Normanday #23: “Here, have a duck.”
This week, pay extra attention to conversations you overhear. Pick a random phrase somebody says and use it as a starting point for three minutes of writing.
Email what you wrote to woof at bright dot net by the end of the day April 15 (put “Norman Could Hula-Hoop for Two Hours Straight If He Wanted To, But He Doesn’t Because He Has Better Things To Do” in the subject line). I’ll post as many of my favorite entries as I want next Monday. Include your first name (or, even better, use a pen name) and age (unless you’re tortoise-old). If you’re a published children’s or young adult writer, include a biography to be posted with your entry.
Here are the entries from last week when I asked you to write for three minutes about…
…what you see when you look out the window…
Tren Rewy Steb
I’m trying to observe what’s outside the window, but my dog has jumped up next to me and is licking my face. It’s hard to write when a dog is licking your face. If you don’t believe me, you should try it. So what I see is a blur of pink tongue and a big black circle—that’s her nose, which by the way is as wet as her tongue. It’s even harder to write as she begins to lick my hand. She hears a plane flying by and pauses to look out the window, but seeing nothing, she decides to lick some more—not me this time, instead she’s doing a little grooming. She’s licking my pen now and is trying to chew it. And back to licking. Now she sniffs the page. Or may she’s reading it. Brown eyes, big black wet nose, whip-fast tongue—this side of the window has the best view.
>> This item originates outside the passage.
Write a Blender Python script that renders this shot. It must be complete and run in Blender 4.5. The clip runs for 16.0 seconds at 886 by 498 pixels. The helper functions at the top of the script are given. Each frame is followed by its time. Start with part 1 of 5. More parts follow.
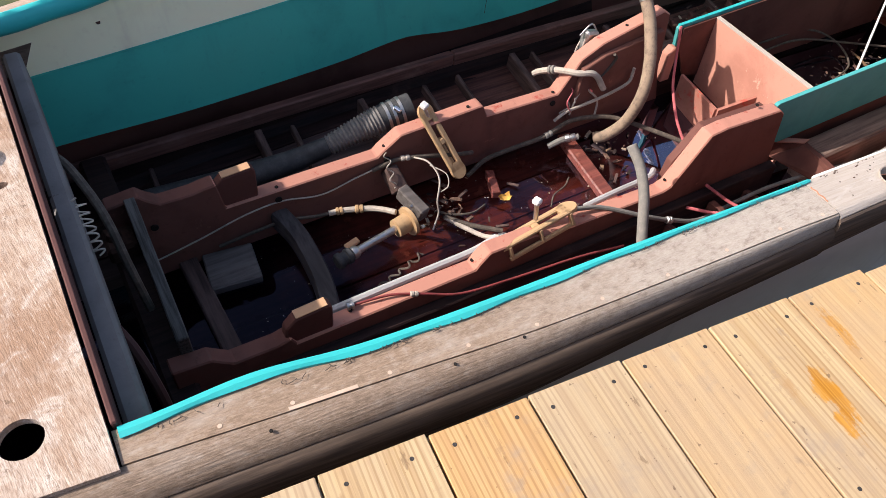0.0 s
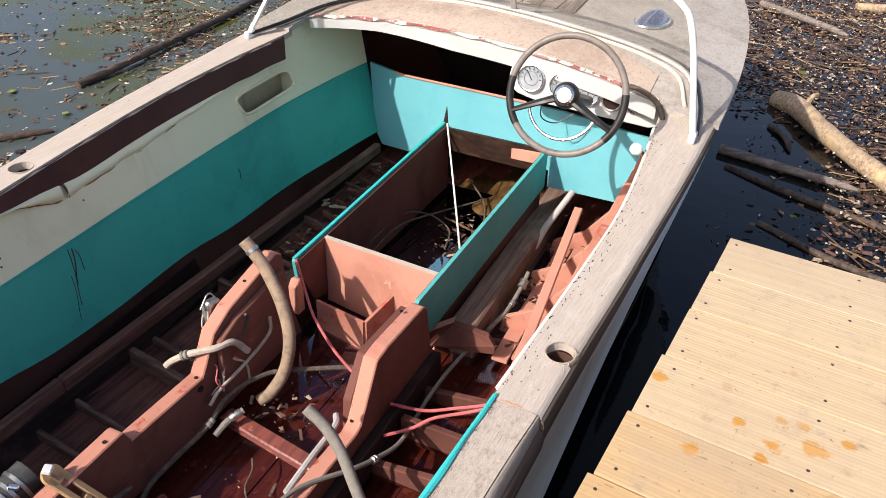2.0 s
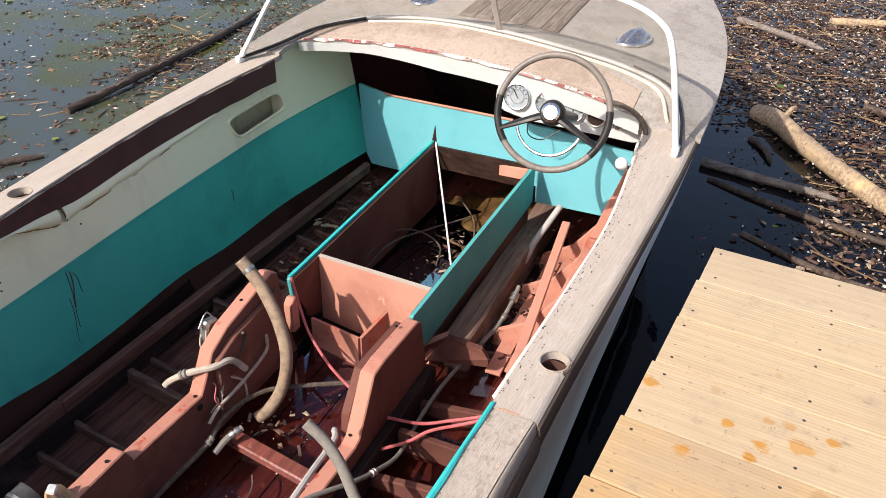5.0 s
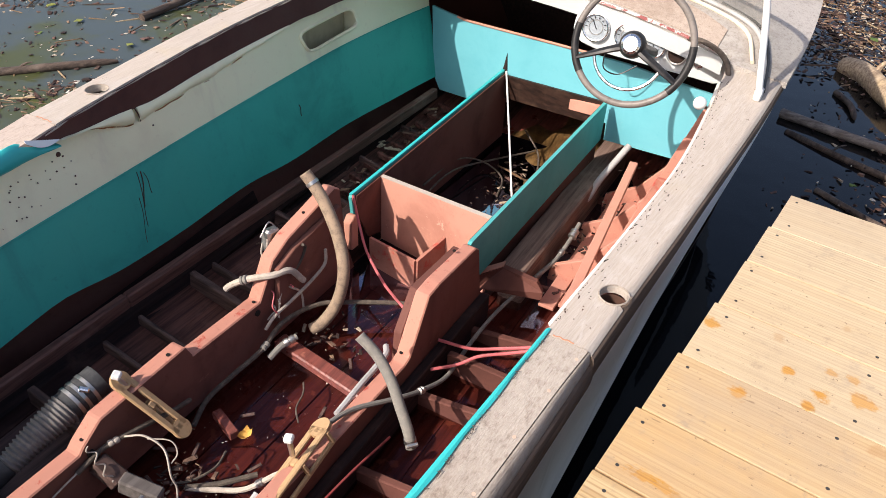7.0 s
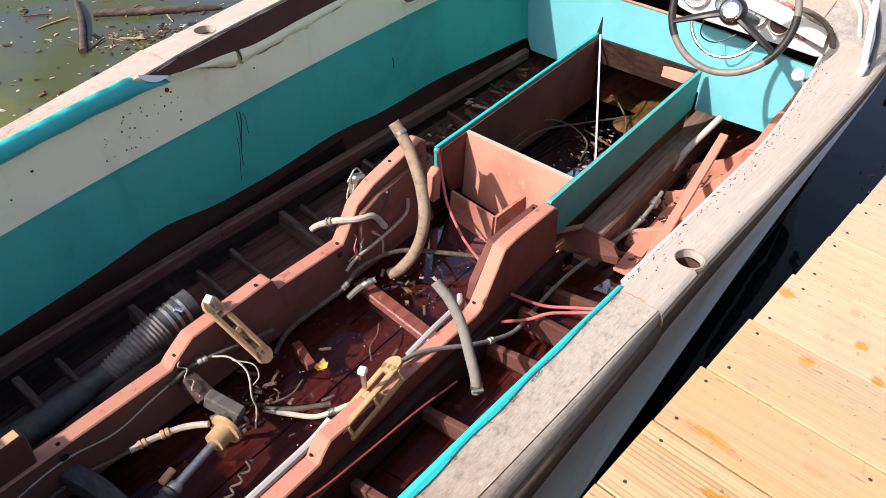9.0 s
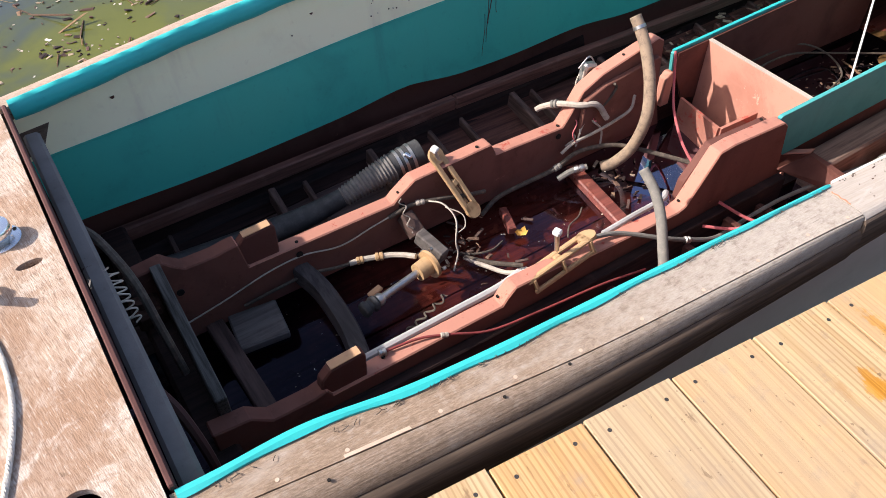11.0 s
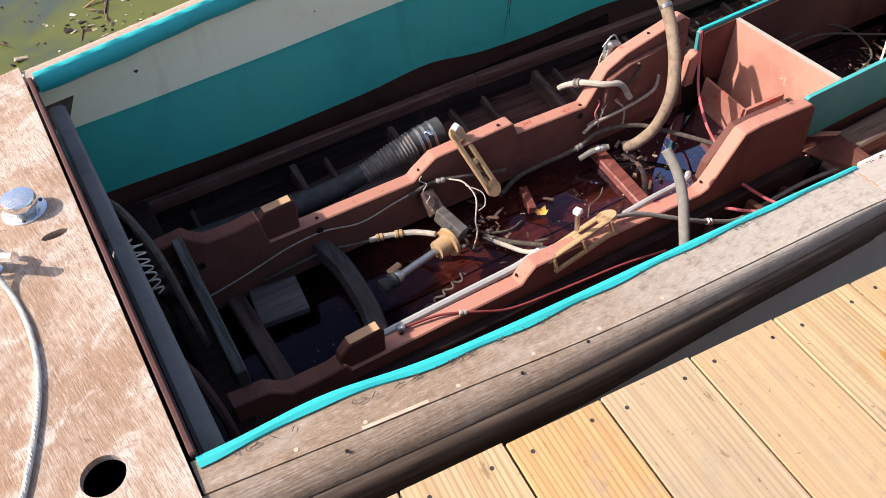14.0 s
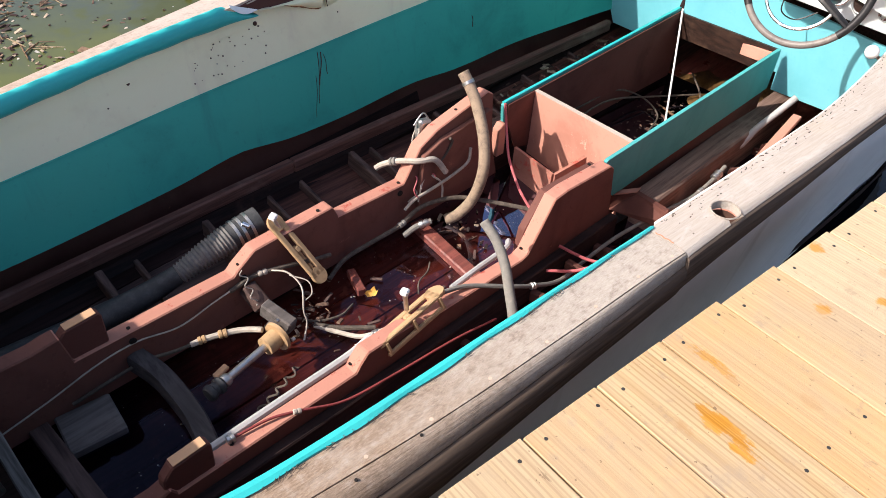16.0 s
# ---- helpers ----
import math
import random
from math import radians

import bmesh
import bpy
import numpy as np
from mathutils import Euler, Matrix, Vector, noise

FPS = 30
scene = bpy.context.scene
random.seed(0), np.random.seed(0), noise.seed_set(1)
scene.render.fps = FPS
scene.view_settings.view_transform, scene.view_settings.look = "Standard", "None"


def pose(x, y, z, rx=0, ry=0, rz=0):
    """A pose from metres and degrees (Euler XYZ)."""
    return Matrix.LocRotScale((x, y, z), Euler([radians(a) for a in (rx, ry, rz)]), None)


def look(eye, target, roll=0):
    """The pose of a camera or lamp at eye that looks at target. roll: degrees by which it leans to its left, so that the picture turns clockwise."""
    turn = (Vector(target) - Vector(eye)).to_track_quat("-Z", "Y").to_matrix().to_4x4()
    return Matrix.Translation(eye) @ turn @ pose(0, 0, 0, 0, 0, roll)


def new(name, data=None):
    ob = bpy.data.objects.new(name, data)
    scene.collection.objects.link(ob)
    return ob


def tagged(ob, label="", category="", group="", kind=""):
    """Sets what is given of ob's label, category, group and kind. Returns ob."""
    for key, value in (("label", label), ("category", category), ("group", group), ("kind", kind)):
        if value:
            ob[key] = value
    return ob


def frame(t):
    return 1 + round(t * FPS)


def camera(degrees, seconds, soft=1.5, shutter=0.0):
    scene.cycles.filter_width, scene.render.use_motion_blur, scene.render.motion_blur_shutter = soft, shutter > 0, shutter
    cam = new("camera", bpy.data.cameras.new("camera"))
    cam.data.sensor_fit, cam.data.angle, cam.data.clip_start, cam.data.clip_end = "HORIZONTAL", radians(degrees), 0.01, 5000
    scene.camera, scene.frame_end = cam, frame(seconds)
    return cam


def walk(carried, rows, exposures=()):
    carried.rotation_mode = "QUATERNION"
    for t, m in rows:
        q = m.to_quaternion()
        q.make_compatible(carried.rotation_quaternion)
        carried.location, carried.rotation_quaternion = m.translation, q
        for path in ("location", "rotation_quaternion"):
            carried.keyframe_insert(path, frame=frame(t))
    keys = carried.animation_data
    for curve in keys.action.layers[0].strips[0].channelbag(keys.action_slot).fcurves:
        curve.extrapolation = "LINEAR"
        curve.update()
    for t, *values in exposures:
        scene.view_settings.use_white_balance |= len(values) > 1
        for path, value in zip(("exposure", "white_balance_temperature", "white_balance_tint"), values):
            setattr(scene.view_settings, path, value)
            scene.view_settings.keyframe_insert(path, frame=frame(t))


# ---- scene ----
cam = camera(60.6, 16.0, soft=0.6)
PATH = [
    (0, (-0.4526, -1.3997, 1.5818), (0.2715, -0.3017, 0.0751), 4.68),
    (0.5, (-0.2858, -1.3216, 1.5893), (0.7545, -0.3131, 0.2107), 5.03),
    (1, (-0.194, -1.2774, 1.5914), (1.0647, -0.3797, 0.3226), 3.61),
    (1.5, (-0.186, -1.2019, 1.6026), (1.2276, -0.4271, 0.4189), 2.72),
    (2, (-0.2278, -1.1595, 1.617), (1.291, -0.4711, 0.5128), 1.89),
    (2.5, (-0.247, -1.1516, 1.631), (1.3487, -0.5242, 0.6014), 1.46),
    (3, (-0.2628, -1.1526, 1.6383), (1.3726, -0.5527, 0.6557), 1.31),
    (3.5, (-0.2697, -1.1593, 1.6409), (1.3692, -0.5562, 0.666), 1.08),
    (4, (-0.2743, -1.1657, 1.6419), (1.3414, -0.5402, 0.6428), 0.95),
    (6.5, (-0.2989, -1.1524, 1.6133), (1.1594, -0.4303, 0.4506), 2.93),
    (7, (-0.3044, -1.1473, 1.5979), (1.1086, -0.3991, 0.3963), 3.31),
    (7.5, (-0.3086, -1.1444, 1.5998), (1.0684, -0.3796, 0.3674), 3.50),
    (8, (-0.317, -1.1447, 1.5988), (1.0368, -0.3651, 0.35), 3.49),
    (8.5, (-0.3353, -1.1487, 1.5974), (0.9844, -0.3347, 0.3343), 3.31),
    (9, (-0.3659, -1.1831, 1.6035), (0.8892, -0.2994, 0.3215), 3.13),
    (9.5, (-0.4292, -1.2993, 1.5955), (0.6989, -0.3091, 0.2738), 2.56),
    (10, (-0.5006, -1.3616, 1.5852), (0.4774, -0.2756, 0.2199), 1.55),
    (12.5, (-0.5226, -1.3917, 1.5733), (0.1524, -0.1936, 0.121), -2.34),
    (13, (-0.5175, -1.3909, 1.5738), (0.1659, -0.1987, 0.1207), -2.05),
    (13.5, (-0.5279, -1.3918, 1.573), (0.1647, -0.2088, 0.1168), -1.69),
    (14, (-0.5239, -1.3909, 1.5697), (0.1814, -0.2159, 0.113), -1.37),
    (14.5, (-0.5166, -1.3929, 1.5653), (0.2178, -0.2331, 0.1108), -0.86),
    (15, (-0.5053, -1.3803, 1.5629), (0.3102, -0.2502, 0.1284), 0.36),
    (15.5, (-0.4826, -1.3744, 1.5626), (0.4654, -0.2927, 0.1729), 2.21),
    (16, (-0.4442, -1.3687, 1.5715), (0.6581, -0.3471, 0.2518), 3.75),
]
walk(cam, [(t, look(eye, target, roll)) for t, eye, target, roll in PATH], [(0.0, 0.42, 6650, 15), (1.5, 0.37, 6800, 15), (4.0, 0.30, 6850, 15), (8.0, 0.46, 6750, 15), (10.0, 0.58, 6650, 15), (13.0, 0.50, 6600, 15), (16.0, 0.56, 6650, 14)])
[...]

Fly on the windowsill. Shiny blue, clear wings. Are you sun-bathing? You zip away and come back. And leave. And come back. Are you practicing your take-offs and landings? Are you waiting impatiently for your little fly friend who asked you to meet her here at this exact time? She’s keeping you waiting. I’m afraid, Mr. Fly, that you’ve been stood up. Don’t feel bad. There are other fish in the sea. Sorry. Bad choice of words. I’m sure she has a good reason for being late. It’s sunny today, but very cold. Maybe this morning’s frost did her in. No wait, I’m sorry. That was insensitive of me. But, really, wouldn’t you rather it were that than she stood you up? Mr. Fly? Come back.
black dog in snow
digging at the white
nudging with nose
scraping with sticky paws
the sky falling in pieces around him
no luck, nothing more
try again later
A big rock in the grass casts a sway-backed shadow fit for a saddle. There are purple flowers under the tree. The driveway has oil stains and dried clumps of grass. The stop sign on the corner wobbles in the wind, the street name above in its green rectangle at an angle, the words unreadable. The roof blocks one side of the view. The gutters are clear. Won’t have to clean them, but below, the flower beds are overgrown with weeds next to the already fading tulips. I planted the bright orange ones two years ago, well after the first snow. The phlox, pink and white, gets ready for its turn in the spring floral rotation. The peonies shoot up, looking like giant asparagus stalks. No people to watch. A lonely view. But there’s a solitary bird on the lawn looking for a snack. The tree branches bob and sway, casting dancing shadows on the driveway.
Man in yellow boots, detaches a yellow hose from the fire hydrant. Puts in a black hose, smaller, and winds up the long yellow one that matches his boots. Water gushed out minutes before, but now pools in the street, running down the gutters. Yellow light flashes on the top of his blue truck. He, in blue shirt, stands by, hands in pockets, waiting for the water to finish running out. Waves to a passing car. Water streams into green grass and down the sloped ramp of the corner sidewalk. Waiting, waiting. Red lights on truck blinking, hazard lights, but no hazard—just checking the hydrant to be sure it works. Bends down, tosses black hose into truck bed. Recaps the hydrant. Gets in truck and closes door. Drives away.